Da kann sich die bisher ausgeschlossene Klientel aber freuen: endlich ein attraktives Parteienangebot in diesem Segment. Eine Linke, die dafür kämpft, dass man sich in einem Betrieb mit dem Gütesiegel "Wir sind nicht sexistisch" ... ausbeuten lassen muss. Das hat doch was!

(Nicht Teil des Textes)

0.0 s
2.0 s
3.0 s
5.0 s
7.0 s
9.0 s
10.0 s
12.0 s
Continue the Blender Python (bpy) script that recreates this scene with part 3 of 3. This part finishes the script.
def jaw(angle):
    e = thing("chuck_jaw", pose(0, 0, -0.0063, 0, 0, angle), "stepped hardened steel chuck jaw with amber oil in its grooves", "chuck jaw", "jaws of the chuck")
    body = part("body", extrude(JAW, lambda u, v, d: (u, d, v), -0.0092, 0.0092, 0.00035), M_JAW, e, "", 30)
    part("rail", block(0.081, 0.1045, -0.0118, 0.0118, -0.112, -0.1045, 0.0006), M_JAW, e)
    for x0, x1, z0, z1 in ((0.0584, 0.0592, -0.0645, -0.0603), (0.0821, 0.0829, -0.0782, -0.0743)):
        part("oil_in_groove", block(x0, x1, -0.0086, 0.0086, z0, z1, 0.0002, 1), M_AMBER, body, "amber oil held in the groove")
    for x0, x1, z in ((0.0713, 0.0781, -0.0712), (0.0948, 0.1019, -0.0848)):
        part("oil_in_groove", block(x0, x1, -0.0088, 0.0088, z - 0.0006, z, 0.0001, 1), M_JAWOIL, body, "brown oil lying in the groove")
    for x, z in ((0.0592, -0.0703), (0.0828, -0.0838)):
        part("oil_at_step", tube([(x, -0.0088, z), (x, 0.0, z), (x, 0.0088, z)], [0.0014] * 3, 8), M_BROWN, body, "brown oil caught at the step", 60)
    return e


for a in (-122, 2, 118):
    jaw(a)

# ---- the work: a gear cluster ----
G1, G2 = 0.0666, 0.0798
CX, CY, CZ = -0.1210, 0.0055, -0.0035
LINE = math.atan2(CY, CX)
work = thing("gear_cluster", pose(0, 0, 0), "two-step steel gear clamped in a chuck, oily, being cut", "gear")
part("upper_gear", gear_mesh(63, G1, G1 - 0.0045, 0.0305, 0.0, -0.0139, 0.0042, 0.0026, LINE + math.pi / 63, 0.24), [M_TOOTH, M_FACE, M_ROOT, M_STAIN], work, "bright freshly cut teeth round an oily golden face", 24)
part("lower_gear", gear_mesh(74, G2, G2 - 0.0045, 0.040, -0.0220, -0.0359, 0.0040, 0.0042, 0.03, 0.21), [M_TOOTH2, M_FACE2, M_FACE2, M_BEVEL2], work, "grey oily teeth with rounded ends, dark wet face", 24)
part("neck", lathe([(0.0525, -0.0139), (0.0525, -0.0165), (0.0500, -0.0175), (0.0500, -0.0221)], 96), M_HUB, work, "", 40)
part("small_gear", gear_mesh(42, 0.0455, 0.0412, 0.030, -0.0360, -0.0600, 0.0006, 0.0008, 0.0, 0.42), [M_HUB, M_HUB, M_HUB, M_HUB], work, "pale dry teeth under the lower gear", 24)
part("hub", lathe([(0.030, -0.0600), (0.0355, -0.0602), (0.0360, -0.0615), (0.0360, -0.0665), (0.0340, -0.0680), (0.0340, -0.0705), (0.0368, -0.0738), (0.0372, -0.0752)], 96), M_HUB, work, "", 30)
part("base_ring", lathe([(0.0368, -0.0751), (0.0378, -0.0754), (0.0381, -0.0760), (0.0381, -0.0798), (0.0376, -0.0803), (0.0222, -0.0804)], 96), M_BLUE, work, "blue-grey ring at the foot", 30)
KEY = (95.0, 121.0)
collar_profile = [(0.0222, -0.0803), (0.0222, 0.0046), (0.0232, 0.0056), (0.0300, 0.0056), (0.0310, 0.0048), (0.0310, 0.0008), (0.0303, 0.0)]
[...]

Vorwärts, Genossen! Ihr habt eine goldene Nase, pardon: Zukunft vor euch! Ihr seid die linke FDP. Und nicht die Grünen, wie bisher behauptet wurde! Vielleicht werden einmal die Lehren aus der Geschichte gezogen. Vielleicht gibt es schon bald den Vereinigungsparteitag zur LED, der Liberalen Einheitspartei Deutschlands, mit den beiden Vorsitzenden Lederer und Westerwelle.

NACHTRAG, 31.7.2009

You never walk allone, vor allem, wenn der Weg das Ziel ist. Der Lieblingslinke der Medien in Frankreich bereitet momentan seinen Sprung an die Spitze des Parti socialiste vor. Manuel Valls heißt er, Mitte vierzig und immerhin schon Bürgermeiter von Evry. Er vermarktet sich erfolgreich - und mit konniventer Unterstützung des Starphilosophen Bernard Henri-Lévy - , indem er fordert, auf den Begriff Sozialismus zu verzichten. Wortfetischismus, urteilt er. Was hat es für einen Sinn, "eine Vokabel zu bewahren, wenn die Linke überall, wo sie den Sozialismus in die Praxis umsetzte, gescheitert ist?" fragt er in der Libération vom 9.7. oder: "Die Sozialisierung der Produktionsmittel ist heute unmöglich" (ebd.). Unter Berufung auf Anthony Giddens sieht er angesichts der Alternativlosigkeit des Kapitalismus die Aufgabe der "Linken" in einer "besseren Chancenverteilung" (La Voix du Nord, 28.7.) That's all? That's all!